● **Goal of the exercise**:
Write out the listing below without alteration, omitting its pictures.

● **Dataset content**:
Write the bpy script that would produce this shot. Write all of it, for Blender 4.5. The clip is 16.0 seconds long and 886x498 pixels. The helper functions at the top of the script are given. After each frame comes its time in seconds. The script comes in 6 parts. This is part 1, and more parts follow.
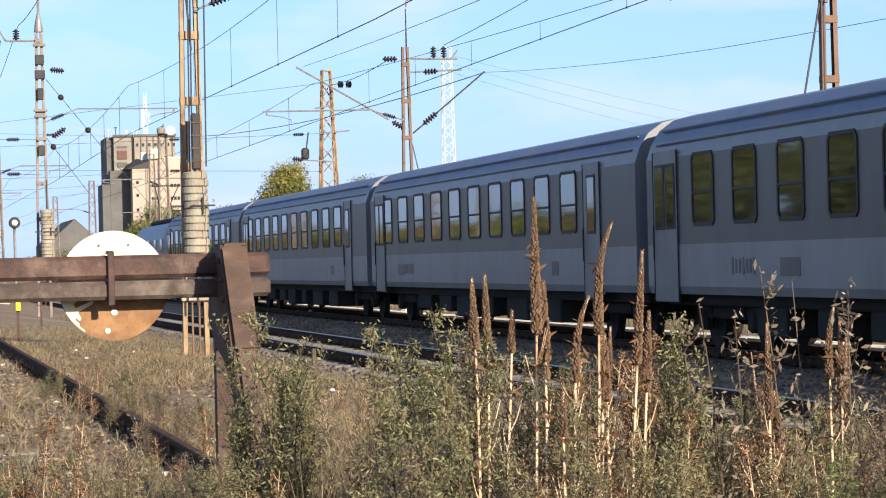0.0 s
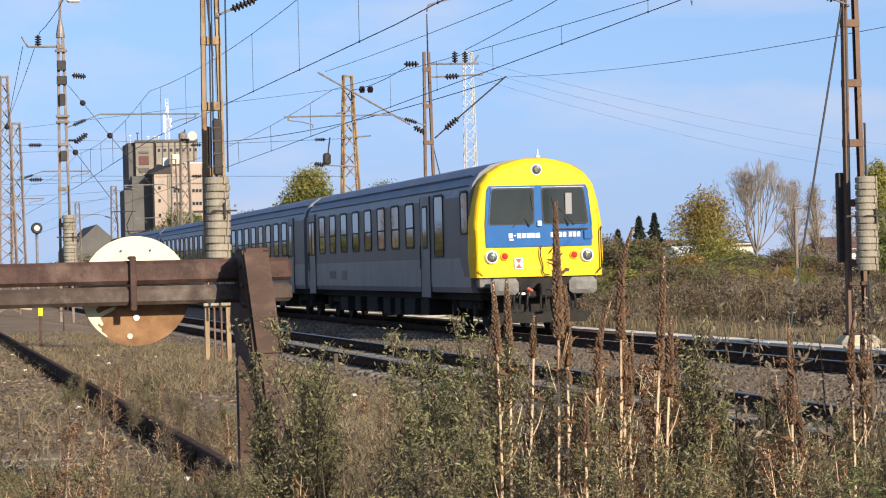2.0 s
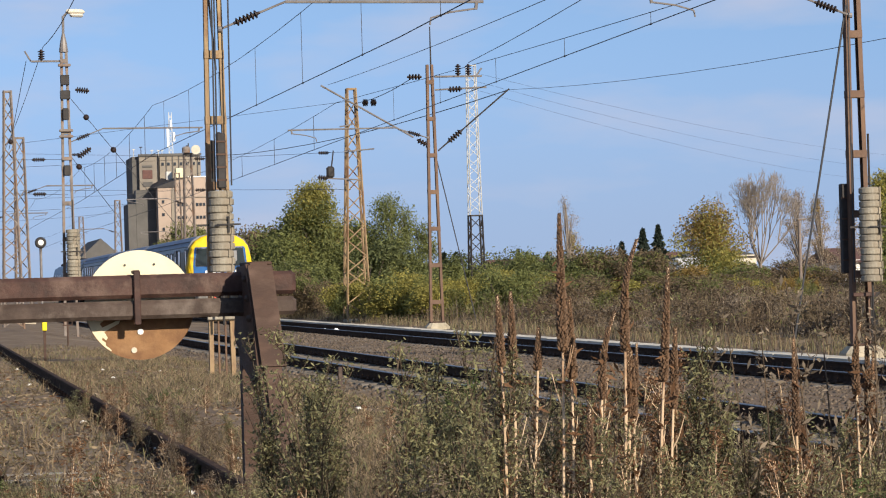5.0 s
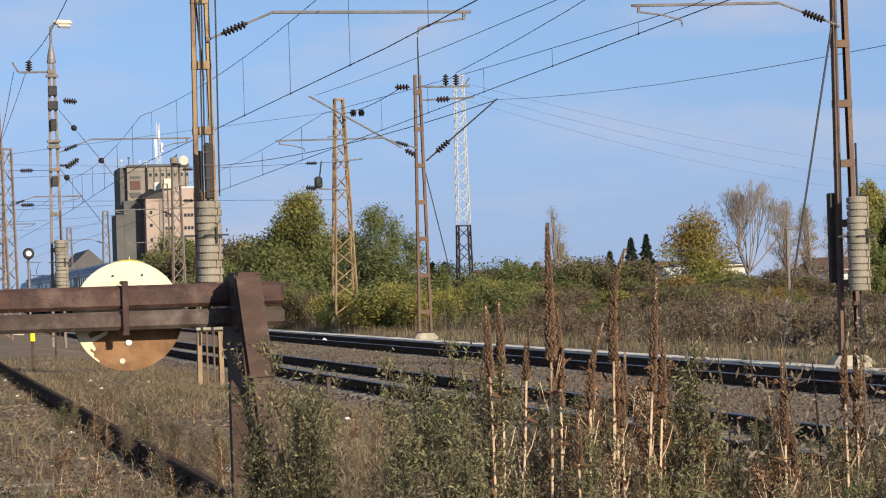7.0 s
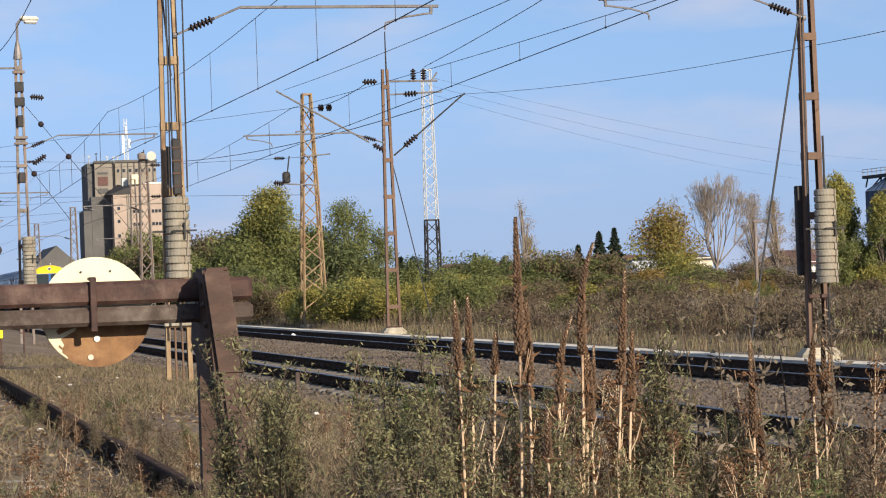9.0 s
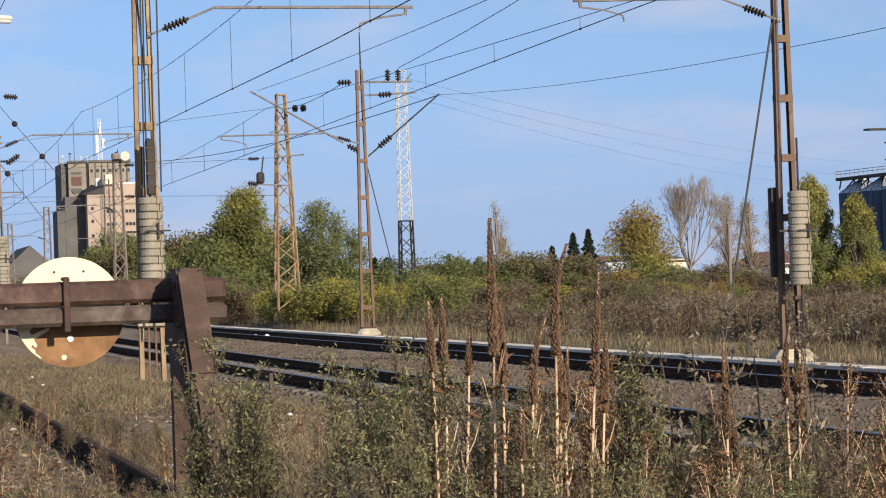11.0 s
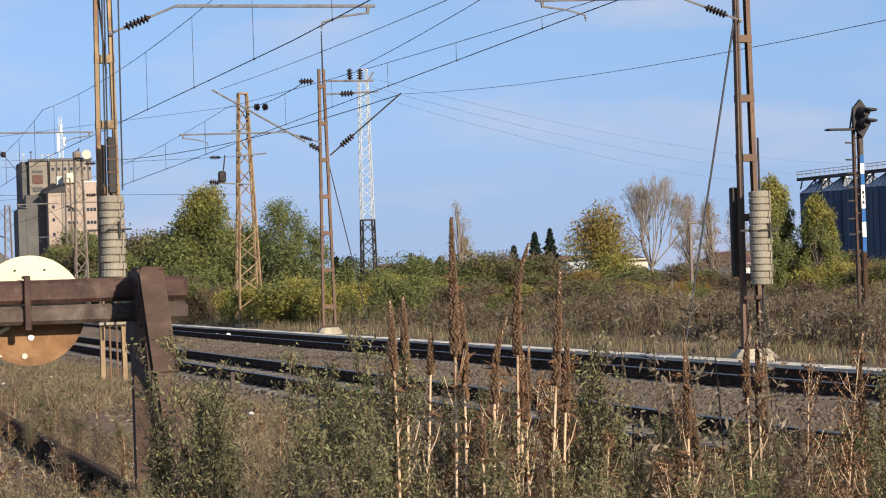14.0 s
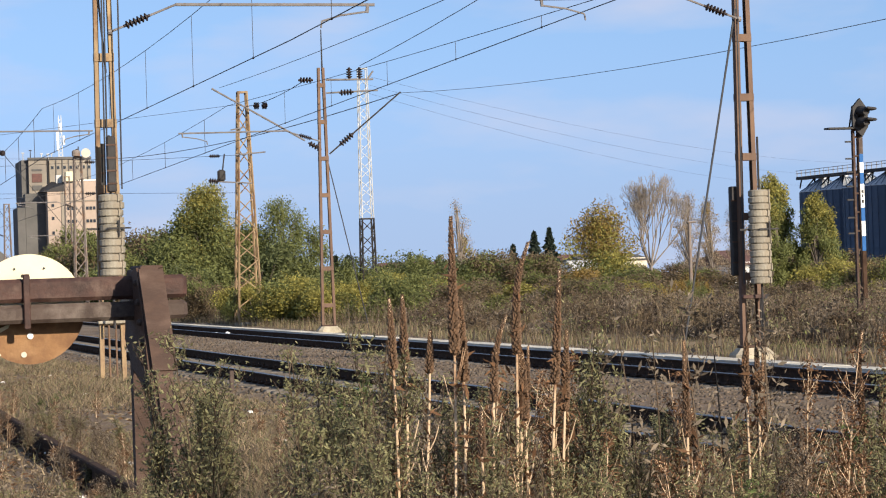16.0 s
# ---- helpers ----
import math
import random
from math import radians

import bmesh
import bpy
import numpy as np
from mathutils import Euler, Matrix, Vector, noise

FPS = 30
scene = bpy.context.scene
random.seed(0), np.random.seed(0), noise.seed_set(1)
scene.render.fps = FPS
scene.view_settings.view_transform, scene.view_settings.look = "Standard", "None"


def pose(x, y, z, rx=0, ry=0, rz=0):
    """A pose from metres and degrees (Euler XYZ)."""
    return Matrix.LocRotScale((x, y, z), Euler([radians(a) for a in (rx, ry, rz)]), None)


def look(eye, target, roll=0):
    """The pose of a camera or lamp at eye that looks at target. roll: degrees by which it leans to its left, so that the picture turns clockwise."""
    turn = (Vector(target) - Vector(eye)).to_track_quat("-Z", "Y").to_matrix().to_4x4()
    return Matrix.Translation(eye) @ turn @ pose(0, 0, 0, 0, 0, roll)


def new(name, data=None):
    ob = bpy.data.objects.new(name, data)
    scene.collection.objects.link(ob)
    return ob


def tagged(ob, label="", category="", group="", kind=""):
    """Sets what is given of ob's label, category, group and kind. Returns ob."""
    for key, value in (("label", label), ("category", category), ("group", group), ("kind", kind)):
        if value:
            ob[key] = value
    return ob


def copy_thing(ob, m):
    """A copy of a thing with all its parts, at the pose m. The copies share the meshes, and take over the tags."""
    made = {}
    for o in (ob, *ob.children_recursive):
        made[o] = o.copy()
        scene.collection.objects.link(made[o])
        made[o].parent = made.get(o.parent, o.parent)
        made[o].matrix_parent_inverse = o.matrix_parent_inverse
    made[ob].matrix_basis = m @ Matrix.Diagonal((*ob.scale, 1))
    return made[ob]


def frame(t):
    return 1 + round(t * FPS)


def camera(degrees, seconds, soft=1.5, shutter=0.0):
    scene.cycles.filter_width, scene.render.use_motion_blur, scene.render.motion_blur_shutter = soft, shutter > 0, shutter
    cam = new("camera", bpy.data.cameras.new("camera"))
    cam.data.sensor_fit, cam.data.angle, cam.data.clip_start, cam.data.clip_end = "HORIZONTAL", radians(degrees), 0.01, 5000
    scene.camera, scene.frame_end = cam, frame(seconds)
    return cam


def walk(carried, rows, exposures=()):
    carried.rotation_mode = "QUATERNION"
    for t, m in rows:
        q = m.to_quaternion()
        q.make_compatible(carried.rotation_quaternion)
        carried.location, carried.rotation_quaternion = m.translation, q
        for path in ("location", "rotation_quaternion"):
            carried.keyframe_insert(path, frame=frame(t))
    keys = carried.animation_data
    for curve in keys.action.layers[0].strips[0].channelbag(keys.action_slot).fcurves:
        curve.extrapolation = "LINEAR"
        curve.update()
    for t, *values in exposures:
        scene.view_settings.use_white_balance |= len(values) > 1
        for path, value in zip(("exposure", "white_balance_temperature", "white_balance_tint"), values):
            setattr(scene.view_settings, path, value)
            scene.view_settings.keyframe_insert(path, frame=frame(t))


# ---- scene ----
# A level stretch of railway: two electrified tracks along +y, a siding with a buffer stop beside the camera.
# Rail tops lie near z = 0; the camera stands at x = 0, y = 0 and pans by hand.
EYE = 1.5
cam = camera(19.4, 16.0, soft=1.12)
PAN = [
    (0.0, -12.185, 0.245, 1.398), (0.5, -11.971, 0.254, 1.496), (1.0, -11.818, 0.283, 1.510), (1.5, -11.736, 0.324, 1.460),
    (2.0, -11.705, 0.365, 1.476), (2.5, -11.697, 0.405, 1.510), (3.0, -11.674, 0.457, 1.559), (3.5, -11.667, 0.501, 1.607),
    (4.0, -11.650, 0.537, 1.636), (4.6, -11.630, 0.600, 1.690), (5.4, -11.610, 0.700, 1.750), (6.0, -11.620, 0.775, 1.795),
    (6.5, -11.690, 0.820, 1.815), (7.0, -11.877, 0.864, 1.840), (7.5, -12.076, 0.843, 1.905), (8.0, -12.266, 0.792, 2.007),
    (8.5, -12.419, 0.743, 2.110), (9.0, -12.573, 0.717, 2.140), (10.0, -12.870, 0.712, 2.090), (10.8, -13.090, 0.716, 2.020),
    (11.5, -13.328, 0.719, 1.950), (12.0, -13.551, 0.721, 1.890), (12.5, -13.744, 0.709, 1.895), (13.0, -13.913, 0.697, 1.880),
    (13.5, -13.980, 0.681, 1.900), (14.0, -13.997, 0.670, 1.908), (14.5, -14.002, 0.660, 1.905), (15.0, -14.000, 0.655, 1.898),
    (15.5, -14.007, 0.651, 1.870), (16.0, -14.012, 0.643, 1.876),
]
EXPOSE = [(0.0, 1.60), (1.0, 1.46), (2.0, 1.17), (3.0, 1.01), (4.0, 0.91), (7.5, 0.91), (9.0, 1.02), (11.0, 0.98), (12.5, 0.96), (14.5, 1.05), (16.0, 1.11)]
walk(cam, [(t, pose(0, 0, EYE, 90 + p, r, yaw)) for t, yaw, p, r in PAN], EXPOSE)

# ---- light: low autumn sun from behind the camera's right shoulder, clear sky ----
SUN_EL, SUN_AZ = radians(20), radians(158)
world = bpy.data.worlds.new("sky")
scene.world = world
world.use_nodes = True
wn = world.node_tree
sky = wn.nodes.new("ShaderNodeTexSky")
sky.sky_type = "NISHITA"
sky.sun_disc = False
sky.sun_elevation, sky.sun_rotation = SUN_EL, SUN_AZ
sky.air_density, sky.dust_density, sky.ozone_density = 1.0, 0.6, 1.5
wn.nodes["Background"].inputs["Strength"].default_value = 0.12
# the clear air keeps its blue down to the horizon
wco = wn.nodes.new("ShaderNodeTexCoord")
wmap = wn.nodes.new("ShaderNodeMapping")
wmap.inputs["Location"].default_value, wmap.inputs["Scale"].default_value = (0, 0, 0.34), (1, 1, 0.9)
wn.links.new(wco.outputs["Generated"], wmap.inputs["Vector"])
wn.links.new(wmap.outputs["Vector"], sky.inputs["Vector"])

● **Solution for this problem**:
Write the bpy script that would produce this shot. Write all of it, for Blender 4.5. The clip is 16.0 seconds long and 886x498 pixels. The helper functions at the top of the script are given. After each frame comes its time in seconds. The script comes in 6 parts. This is part 1, and more parts follow.
0.0 s
2.0 s
5.0 s
7.0 s
9.0 s
11.0 s
14.0 s
16.0 s
# ---- helpers ----
import math
import random
from math import radians

import bmesh
import bpy
import numpy as np
from mathutils import Euler, Matrix, Vector, noise

FPS = 30
scene = bpy.context.scene
random.seed(0), np.random.seed(0), noise.seed_set(1)
scene.render.fps = FPS
scene.view_settings.view_transform, scene.view_settings.look = "Standard", "None"


def pose(x, y, z, rx=0, ry=0, rz=0):
    """A pose from metres and degrees (Euler XYZ)."""
    return Matrix.LocRotScale((x, y, z), Euler([radians(a) for a in (rx, ry, rz)]), None)


def look(eye, target, roll=0):
    """The pose of a camera or lamp at eye that looks at target. roll: degrees by which it leans to its left, so that the picture turns clockwise."""
    turn = (Vector(target) - Vector(eye)).to_track_quat("-Z", "Y").to_matrix().to_4x4()
    return Matrix.Translation(eye) @ turn @ pose(0, 0, 0, 0, 0, roll)


def new(name, data=None):
    ob = bpy.data.objects.new(name, data)
    scene.collection.objects.link(ob)
    return ob


def tagged(ob, label="", category="", group="", kind=""):
    """Sets what is given of ob's label, category, group and kind. Returns ob."""
    for key, value in (("label", label), ("category", category), ("group", group), ("kind", kind)):
        if value:
            ob[key] = value
    return ob


def copy_thing(ob, m):
    """A copy of a thing with all its parts, at the pose m. The copies share the meshes, and take over the tags."""
    made = {}
    for o in (ob, *ob.children_recursive):
        made[o] = o.copy()
        scene.collection.objects.link(made[o])
        made[o].parent = made.get(o.parent, o.parent)
        made[o].matrix_parent_inverse = o.matrix_parent_inverse
    made[ob].matrix_basis = m @ Matrix.Diagonal((*ob.scale, 1))
    return made[ob]


def frame(t):
    return 1 + round(t * FPS)


def camera(degrees, seconds, soft=1.5, shutter=0.0):
    scene.cycles.filter_width, scene.render.use_motion_blur, scene.render.motion_blur_shutter = soft, shutter > 0, shutter
    cam = new("camera", bpy.data.cameras.new("camera"))
    cam.data.sensor_fit, cam.data.angle, cam.data.clip_start, cam.data.clip_end = "HORIZONTAL", radians(degrees), 0.01, 5000
    scene.camera, scene.frame_end = cam, frame(seconds)
    return cam


def walk(carried, rows, exposures=()):
    carried.rotation_mode = "QUATERNION"
    for t, m in rows:
        q = m.to_quaternion()
        q.make_compatible(carried.rotation_quaternion)
        carried.location, carried.rotation_quaternion = m.translation, q
        for path in ("location", "rotation_quaternion"):
            carried.keyframe_insert(path, frame=frame(t))
    keys = carried.animation_data
    for curve in keys.action.layers[0].strips[0].channelbag(keys.action_slot).fcurves:
        curve.extrapolation = "LINEAR"
        curve.update()
    for t, *values in exposures:
        scene.view_settings.use_white_balance |= len(values) > 1
        for path, value in zip(("exposure", "white_balance_temperature", "white_balance_tint"), values):
            setattr(scene.view_settings, path, value)
            scene.view_settings.keyframe_insert(path, frame=frame(t))


# ---- scene ----
# A level stretch of railway: two electrified tracks along +y, a siding with a buffer stop beside the camera.
# Rail tops lie near z = 0; the camera stands at x = 0, y = 0 and pans by hand.
EYE = 1.5
cam = camera(19.4, 16.0, soft=1.12)
PAN = [
    (0.0, -12.185, 0.245, 1.398), (0.5, -11.971, 0.254, 1.496), (1.0, -11.818, 0.283, 1.510), (1.5, -11.736, 0.324, 1.460),
    (2.0, -11.705, 0.365, 1.476), (2.5, -11.697, 0.405, 1.510), (3.0, -11.674, 0.457, 1.559), (3.5, -11.667, 0.501, 1.607),
    (4.0, -11.650, 0.537, 1.636), (4.6, -11.630, 0.600, 1.690), (5.4, -11.610, 0.700, 1.750), (6.0, -11.620, 0.775, 1.795),
    (6.5, -11.690, 0.820, 1.815), (7.0, -11.877, 0.864, 1.840), (7.5, -12.076, 0.843, 1.905), (8.0, -12.266, 0.792, 2.007),
    (8.5, -12.419, 0.743, 2.110), (9.0, -12.573, 0.717, 2.140), (10.0, -12.870, 0.712, 2.090), (10.8, -13.090, 0.716, 2.020),
    (11.5, -13.328, 0.719, 1.950), (12.0, -13.551, 0.721, 1.890), (12.5, -13.744, 0.709, 1.895), (13.0, -13.913, 0.697, 1.880),
    (13.5, -13.980, 0.681, 1.900), (14.0, -13.997, 0.670, 1.908), (14.5, -14.002, 0.660, 1.905), (15.0, -14.000, 0.655, 1.898),
    (15.5, -14.007, 0.651, 1.870), (16.0, -14.012, 0.643, 1.876),
]
EXPOSE = [(0.0, 1.60), (1.0, 1.46), (2.0, 1.17), (3.0, 1.01), (4.0, 0.91), (7.5, 0.91), (9.0, 1.02), (11.0, 0.98), (12.5, 0.96), (14.5, 1.05), (16.0, 1.11)]
walk(cam, [(t, pose(0, 0, EYE, 90 + p, r, yaw)) for t, yaw, p, r in PAN], EXPOSE)

# ---- light: low autumn sun from behind the camera's right shoulder, clear sky ----
SUN_EL, SUN_AZ = radians(20), radians(158)
world = bpy.data.worlds.new("sky")
scene.world = world
world.use_nodes = True
wn = world.node_tree
sky = wn.nodes.new("ShaderNodeTexSky")
sky.sky_type = "NISHITA"
sky.sun_disc = False
sky.sun_elevation, sky.sun_rotation = SUN_EL, SUN_AZ
sky.air_density, sky.dust_density, sky.ozone_density = 1.0, 0.6, 1.5
wn.nodes["Background"].inputs["Strength"].default_value = 0.12
# the clear air keeps its blue down to the horizon
wco = wn.nodes.new("ShaderNodeTexCoord")
wmap = wn.nodes.new("ShaderNodeMapping")
wmap.inputs["Location"].default_value, wmap.inputs["Scale"].default_value = (0, 0, 0.34), (1, 1, 0.9)
wn.links.new(wco.outputs["Generated"], wmap.inputs["Vector"])
wn.links.new(wmap.outputs["Vector"], sky.inputs["Vector"])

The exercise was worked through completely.